Monday, March 9, 2009

Alignment in IT Management

Glenn Whitfield over at his excellent blog IT Business Alignment ask an interesting question CIO, 
No Leader Wanted. While I agree with a lot of what Glenn says, here is asking about alignment and 
alignment is a management issue. Is everybody going in the same direction? Leaders, by definition, do not go in the same direction as others.

My point isn’t to get into an argument about semantics, but one of direction. Company ‘leaders’ need a little management. When there are good times and everyone is flush with cash, it is easier to let people go in their own direction and not worry about the trade offs. We have had almost 25 years where that has been true and discussions were about possibilities that could recover any cost. That time is gone.

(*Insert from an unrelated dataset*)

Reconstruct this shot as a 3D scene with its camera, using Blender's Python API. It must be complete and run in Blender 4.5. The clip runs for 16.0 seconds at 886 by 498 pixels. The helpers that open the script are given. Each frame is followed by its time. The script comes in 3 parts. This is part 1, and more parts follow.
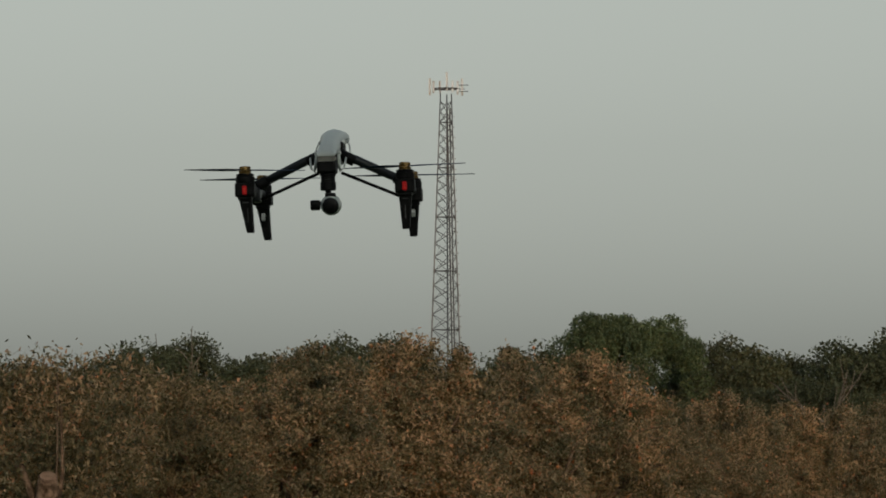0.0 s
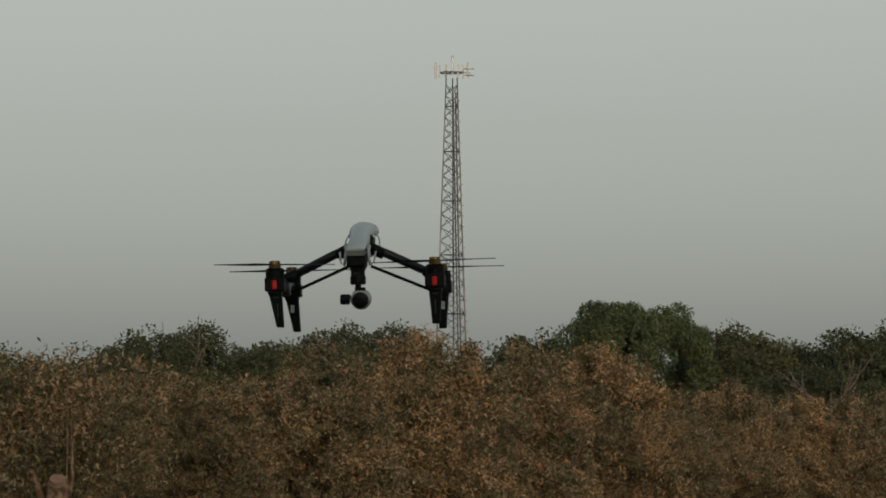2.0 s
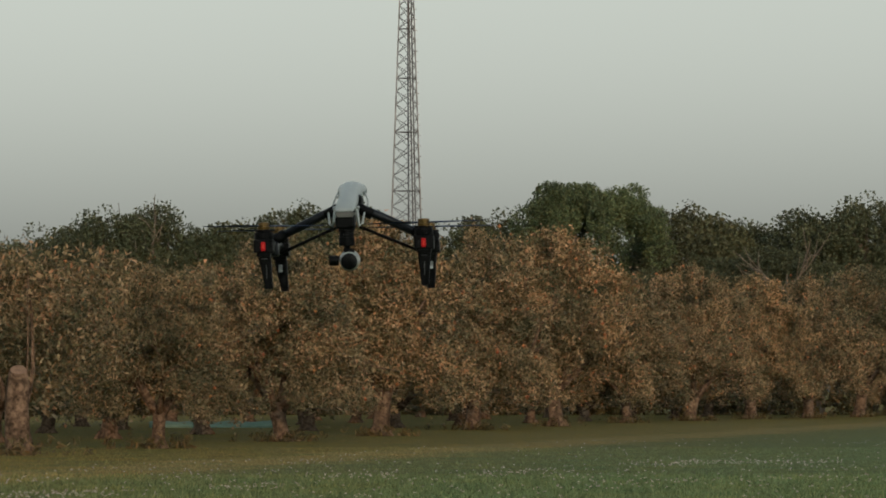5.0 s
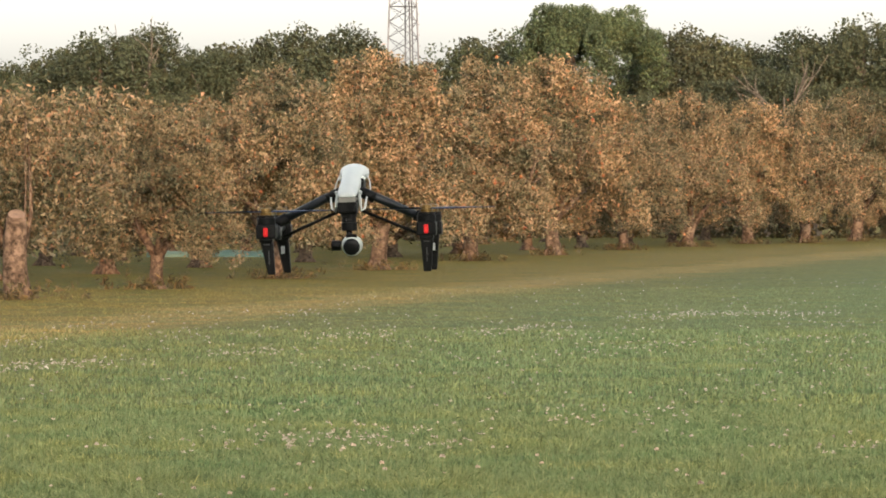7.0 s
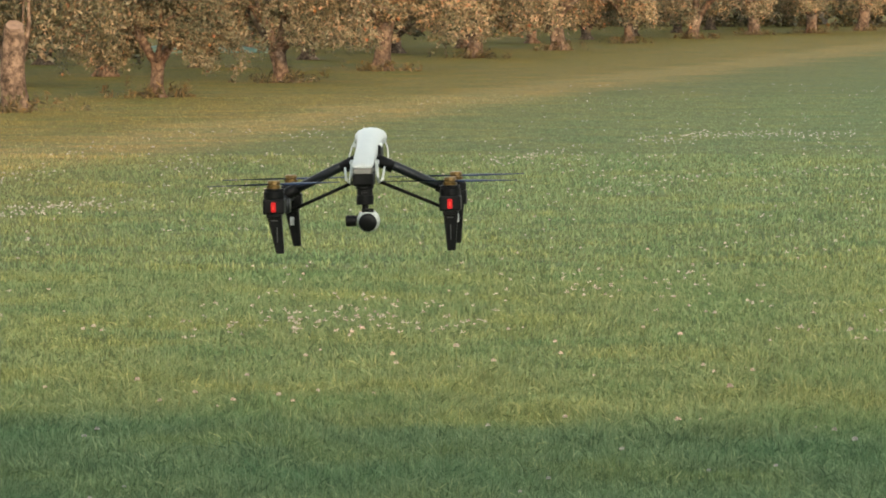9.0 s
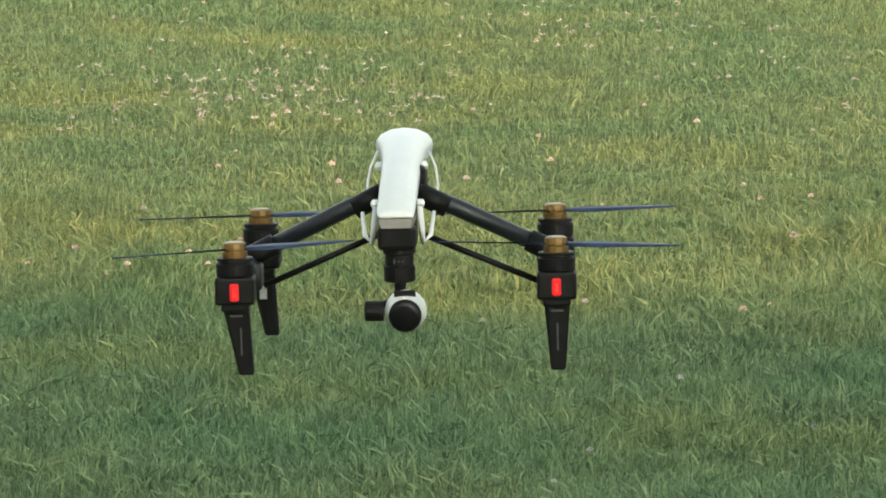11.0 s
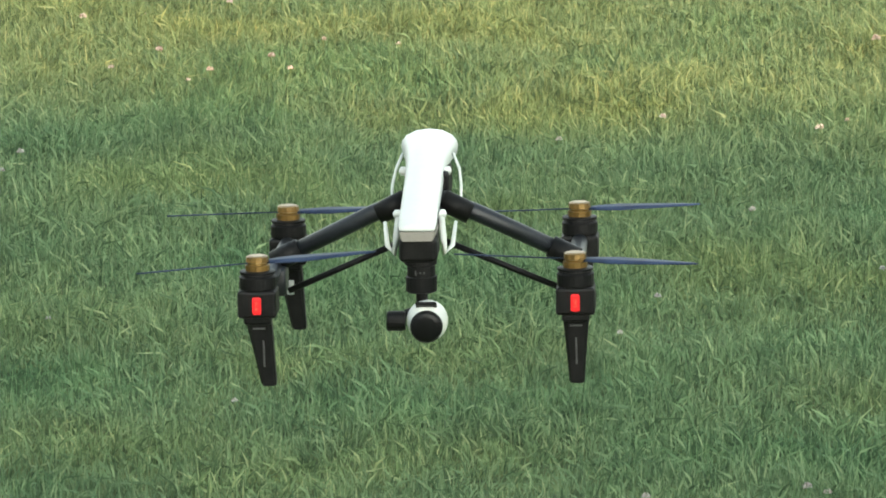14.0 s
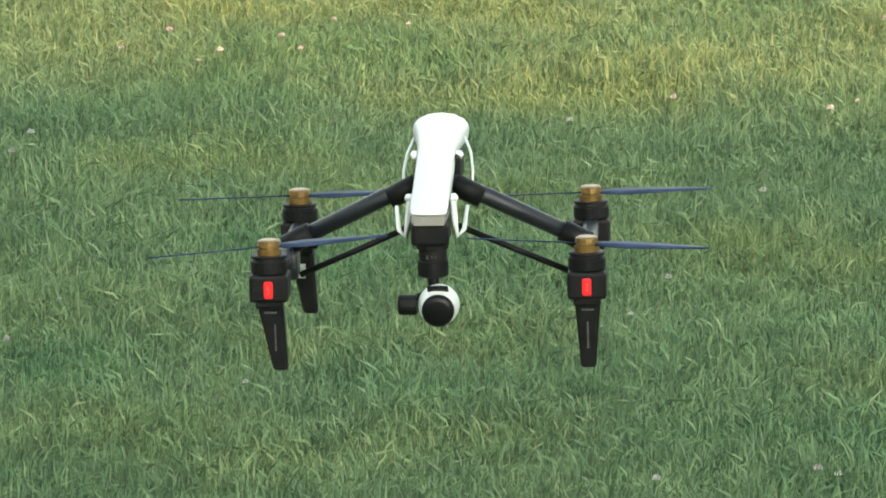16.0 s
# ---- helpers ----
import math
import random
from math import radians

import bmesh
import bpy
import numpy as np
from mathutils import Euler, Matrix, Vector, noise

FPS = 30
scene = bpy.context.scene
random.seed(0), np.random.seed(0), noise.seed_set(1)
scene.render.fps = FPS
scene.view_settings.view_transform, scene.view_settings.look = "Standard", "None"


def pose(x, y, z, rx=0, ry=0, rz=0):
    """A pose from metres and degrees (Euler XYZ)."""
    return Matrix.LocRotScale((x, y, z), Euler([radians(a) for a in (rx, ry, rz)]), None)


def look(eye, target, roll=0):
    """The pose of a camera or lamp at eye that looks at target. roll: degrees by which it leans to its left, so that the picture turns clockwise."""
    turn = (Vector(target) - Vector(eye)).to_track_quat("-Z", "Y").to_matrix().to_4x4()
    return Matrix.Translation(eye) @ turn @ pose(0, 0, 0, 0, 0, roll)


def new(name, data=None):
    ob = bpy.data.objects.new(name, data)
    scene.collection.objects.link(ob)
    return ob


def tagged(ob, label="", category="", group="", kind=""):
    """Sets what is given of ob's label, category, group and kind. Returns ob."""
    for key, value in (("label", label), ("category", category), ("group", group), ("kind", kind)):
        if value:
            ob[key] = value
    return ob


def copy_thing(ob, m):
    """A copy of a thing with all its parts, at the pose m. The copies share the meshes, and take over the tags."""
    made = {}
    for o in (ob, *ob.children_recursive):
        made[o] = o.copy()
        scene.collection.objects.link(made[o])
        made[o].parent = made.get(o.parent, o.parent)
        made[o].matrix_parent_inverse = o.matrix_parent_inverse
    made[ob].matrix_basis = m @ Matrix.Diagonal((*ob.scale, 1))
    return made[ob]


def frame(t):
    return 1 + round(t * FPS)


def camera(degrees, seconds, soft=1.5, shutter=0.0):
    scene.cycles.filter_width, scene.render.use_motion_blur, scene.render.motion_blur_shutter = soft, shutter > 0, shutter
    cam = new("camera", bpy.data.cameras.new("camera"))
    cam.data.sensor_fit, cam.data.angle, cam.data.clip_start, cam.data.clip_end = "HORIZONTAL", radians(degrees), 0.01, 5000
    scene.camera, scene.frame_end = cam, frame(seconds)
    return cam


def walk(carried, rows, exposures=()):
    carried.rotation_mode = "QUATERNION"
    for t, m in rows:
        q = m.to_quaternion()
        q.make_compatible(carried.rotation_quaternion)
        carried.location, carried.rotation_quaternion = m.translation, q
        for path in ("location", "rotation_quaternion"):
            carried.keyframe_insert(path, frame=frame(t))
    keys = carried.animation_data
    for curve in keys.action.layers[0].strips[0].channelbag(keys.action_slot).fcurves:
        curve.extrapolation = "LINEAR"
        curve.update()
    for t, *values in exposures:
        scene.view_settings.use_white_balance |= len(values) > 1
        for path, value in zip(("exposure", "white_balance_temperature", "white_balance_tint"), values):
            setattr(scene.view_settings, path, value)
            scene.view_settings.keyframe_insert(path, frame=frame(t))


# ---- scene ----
cam = camera(8.966, 16.0, soft=1.8)
PATH = [
    (0, pose(0.412, -14.800, 0.333, 92.9100, 0, 0.4530)),
    (0.5, pose(0.397, -14.800, 0.371, 92.9531, 0, 0.4640)),
    (1, pose(0.381, -14.800, 0.480, 92.7921, 0, 0.5130)),
    (1.5, pose(0.367, -14.800, 0.607, 92.7187, 0, 0.4957)),
    (2, pose(0.347, -14.800, 0.630, 92.7086, 0, 0.5030)),
    (2.5, pose(0.345, -14.800, 0.604, 92.7011, 0, 0.4684)),
    (3, pose(0.338, -14.800, 0.617, 92.6085, 0, 0.4124)),
    (3.2, pose(0.336, -14.800, 0.632, 92.5410, 0, 0.4003)),
    (3.9, pose(0.306, -14.800, 0.722, 92.1014, 0, 0.2659)),
    (4.6, pose(0.276, -14.800, 0.812, 91.6625, 0, 0.1318)),
    (5.3, pose(0.246, -14.800, 0.902, 91.2250, 0, -0.0024)),
    (5.5, pose(0.244, -14.800, 0.945, 91.0527, 0, -0.0033)),
    (6, pose(0.242, -14.800, 1.067, 90.5959, 0, -0.0094)),
    (6.5, pose(0.248, -14.800, 1.191, 90.0200, 0, -0.0058)),
    (7, pose(0.241, -14.800, 1.311, 89.5068, 0, 0.0003)),
    (7.5, pose(0.240, -14.800, 1.455, 88.8544, 0, -0.0031)),
    (8, pose(0.218, -14.800, 1.575, 88.2070, 0, -0.0142)),
    (8.5, pose(0.196, -14.500, 1.695, 87.7208, 0, 0.0056)),
    (8.7, pose(0.202, -14.000, 1.740, 87.4221, 0, 0.0452)),
    (9.2, pose(0.157, -13.060, 1.797, 87.1071, 0, -0.0409)),
    (9.75, pose(0.044, -10.715, 1.939, 86.0320, 0, -0.3672)),
    (10.3, pose(-0.068, -8.370, 2.081, 84.2715, 0, -0.9498)),
    (10.8, pose(-0.113, -7.430, 2.138, 83.2302, 0, -1.3100)),
    (11, pose(-0.116, -7.430, 2.186, 82.8970, 0, -1.3282)),
    (11.5, pose(-0.090, -7.430, 2.333, 81.7981, 0, -1.0646)),
    (12, pose(-0.070, -7.430, 2.443, 80.9256, 0, -0.7356)),
    (12.5, pose(-0.045, -7.430, 2.567, 80.2623, 0, -0.6216)),
    (13, pose(-0.000, -7.430, 2.641, 79.8120, 0, -0.5108)),
    (13.5, pose(0.023, -7.430, 2.664, 79.4483, 0, -0.2086)),
    (14, pose(0.023, -7.430, 2.671, 79.3001, 0, -0.0193)),
    (14.5, pose(0.019, -7.430, 2.677, 79.2291, 0, 0.0303)),
    (15, pose(0.019, -7.430, 2.678, 79.1535, 0, 0.0484)),
    (15.5, pose(0.021, -7.430, 2.678, 79.1249, 0, 0.0926)),
    (16, pose(0.020, -7.430, 2.680, 79.0711, 0, 0.0763)),
]
EXPOSURES = [(0, -0.2, 6500, 10), (3.0, -0.16, 6500, 10), (5.3, 0.5, 6500, 10), (6.0, 1.1, 6600, 11), (6.5, 1.52, 6700, 14), (7.0, 1.86, 6850, 19),
             (8.0, 1.9, 6900, 19), (8.7, 1.92, 6850, 14), (10.8, 2.14, 6700, 12), (12.5, 2.42, 6500, 9), (16.0, 2.63, 6500, 9)]
walk(cam, PATH, EXPOSURES)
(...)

Now, discussions will be about trade offs. How much is something going to cost, where is the money going to come from and what has to be cut to pay for the project we go forward with. Many projects (over 60%) need to be cut. Considerations will revolve around what are the core initiatives that will move the business forward as a successful, ongoing enterprise. Those are the ones that will be funded. That will drive alignment.

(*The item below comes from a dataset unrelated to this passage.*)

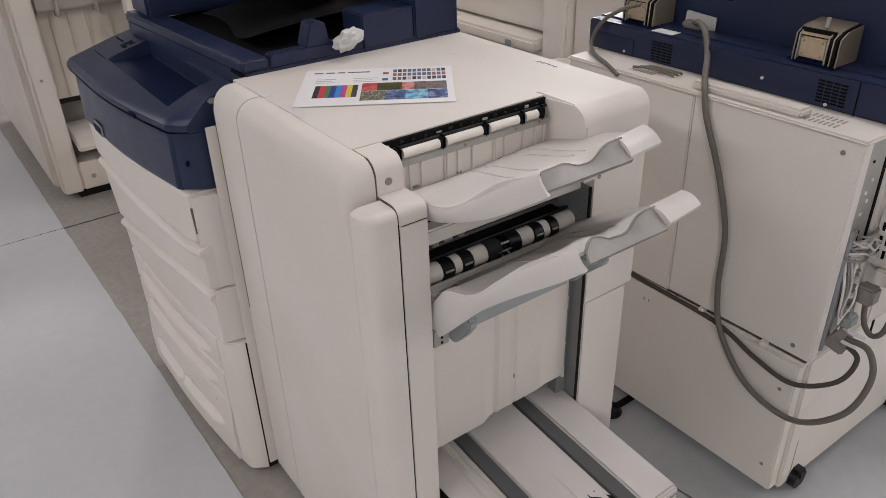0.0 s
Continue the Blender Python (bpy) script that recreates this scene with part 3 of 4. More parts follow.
part("front_leg", prism([(0.190, 0.322), (0.250, 0.322), (0.250, 0.212), (0.238, 0.209), (0.214, 0.30)], "y", 0.101, 0.113, 0.003), DECKW, fin)

# front wing with its pictogram label


def wing_z(x, y):
    s = min(1, max(0, (y - 0.048) / 0.07))
    return 0.352 - 0.045 * x - 0.006 * (1 - s) ** 2 + 0.009 * step(0.108, 0.129, y)


def wing_edge(x):
    """The wing narrows to a nose at its outer end."""
    return 0.0605 + 0.003 * step(0.02, 0.16, x)


nu, nv = 30, 16
top, low = [], []
for i in range(nu + 1):
    u = i / nu
    row = []
    for j in range(nv + 1):
        v = j / nv
        x1 = 0.190 + 0.012 * v
        x = -0.10 + (x1 + 0.10) * u
        f = wing_edge(x)
        y = f + (0.129 - f) * v
        drop = 0.0025 * (1 - step(0.0, 0.06, v)) + 0.003 * step(0.975, 1.0, u)
        row.append(Vector((x, y, wing_z(x, y) - drop)))
    top.append(row)
    low.append([Vector((p.x - 0.006 * step(0.9, 1, u), p.y + 0.006 * (1 - step(0, 0.3, j / nv)), p.z - 0.013 - 0.006 * step(0.55, 0.9, u))) for j, p in enumerate(row)])
wing = part("front_wing", shell(top, low), DECKW, fin, "thin side wing of the booklet tray with a narrow lip", 32)
part("wing_crease", tube([(-0.01, 0.112, wing_z(-0.01, 0.112)), (0.04, 0.110, wing_z(0.04, 0.11)), (0.09, 0.112, wing_z(0.09, 0.112)), (0.13, 0.116, wing_z(0.13, 0.116))], 0.002, 6, 6), DECKW, wing)


def on_wing(x0, x1, y0, y1, up):
    a = [[Vector((x, y, wing_z(x, y) + up)) for y in (y0 + (y1 - y0) * k / 4 for k in range(5))] for x in (x0, x1)]
    return shell(a, [[p - Vector((0, 0, 0.001)) for p in row] for row in a])


part("pictogram_label", on_wing(0.131, 0.179, 0.070, 0.1220, 0.0012), CYAN, wing, "pale cyan pictogram label")
for x0, x1, y0, y1 in ((0.137, 0.154, 0.075, 0.090), (0.158, 0.173, 0.076, 0.089), (0.137, 0.156, 0.097, 0.117), (0.160, 0.172, 0.096, 0.112)):
    part("pictogram", on_wing(x0, x1, y0, y1, 0.0018), PAPER, wing)
rng = random.Random(21)
for k in range(26):
    x, y = rng.uniform(0.136, 0.170), rng.uniform(0.074, 0.114)
    w, h = rng.choice(((0.007, 0.0009), (0.0009, 0.007), (0.004, 0.0009), (0.0022, 0.0022)))
    part("pictogram_line", on_wing(x, x + w, y, y + h, 0.0024), INK if k % 3 else BLUEGREY, wing)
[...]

Cutting 60% of the projects means people will not be spread so thin and the projects will actually succeed. Successful people will be judged on their ability to make projects succeed, not the possibilities they promise. Also, it means that many of the people with their own agendas will be corralled. Finances will dictate that there will be much more alignment than there is today.

Understanding what’s of core importance to the business and how to deliver it efficiently and effectively will be the calling card of the successful CIO. The successful executive CIO will talk about ROI and NPV in analyzing which project go forward aligned with the business.  ROI and how project will be paid for and pay for itself are what need to be discussed. That is what leads to alignment.